Les propositions du ministre de Prusse pour la levée d’un régiment étranger, méritent sans doute plus d’attention, dès qu’elles peuvent se combiner avec vos finances. Mais il faut calculer pour l’avenir : quelle assurance qu’à la paix le régiment ne soit point réformé ? Et, en ce cas, quel dédommagement pour les avances que vous serez obligé de faire ? En matière d’intérêt, il faut bien stipuler avec cette Cour. Je doute d’ailleurs que le génie italien s’accommode avec l’esprit du service prussien : j’aurois bien des choses à vous dire là-dessus ; mais vous êtes trop clairvoyant.

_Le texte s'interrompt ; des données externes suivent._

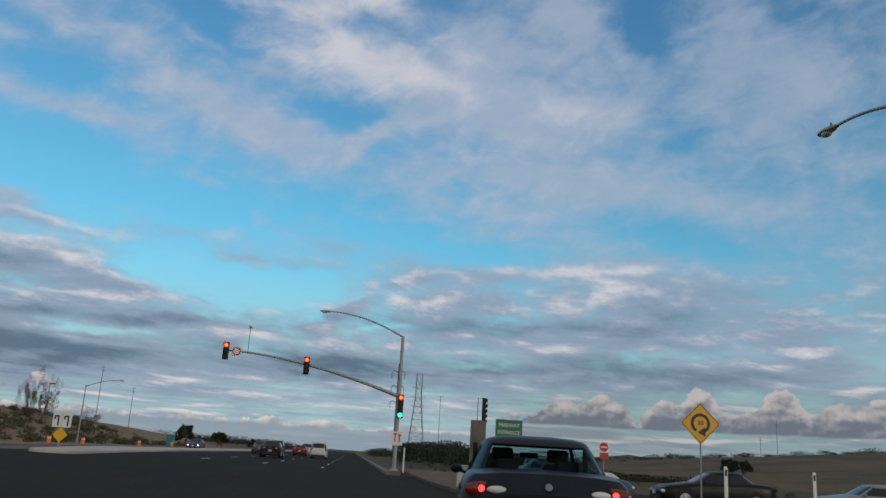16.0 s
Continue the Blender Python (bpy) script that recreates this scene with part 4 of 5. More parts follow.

A l’égard des avantages que l’on vous fait entrevoir au service du nouvel Empereur[1], vous êtes plus à portée que moi de juger de leur solidité, et trop sage pour vous laisser éblouir. Pour moi, qui ne suis pas encore bien persuadé de la stabilité du nouveau système politique d’Allemagne, je ne fonderois pas mes espérances sur une fortune précaire et peut-être passagère. Par ce que j’ai l’honneur de vous dire, vous sentez que je ne puis qu’approuver la préférence que vous donneriez à des engagements pour le service d’Autriche. Outre que c’est là votre première inclination, l’exemple de nombre de vos compatriotes vous prouve que c’est le service naturel de votre nation. Quels que soient les revers actuels de la cour de Vienne, je ne les regarde que comme des disgrâces passagères ; car une grande et ancienne puissance, qui a des forces naturelles et intrinsèques, ne sauroit tomber tout à coup. En supposant même quelques échecs, le service y sera toujours plus solide que celui d’une puissance naissante. Il y a tout à parier que la cour de Turin, dans la guerre présente, fera cause commune

  1. Charles VII, électeur de Bavière.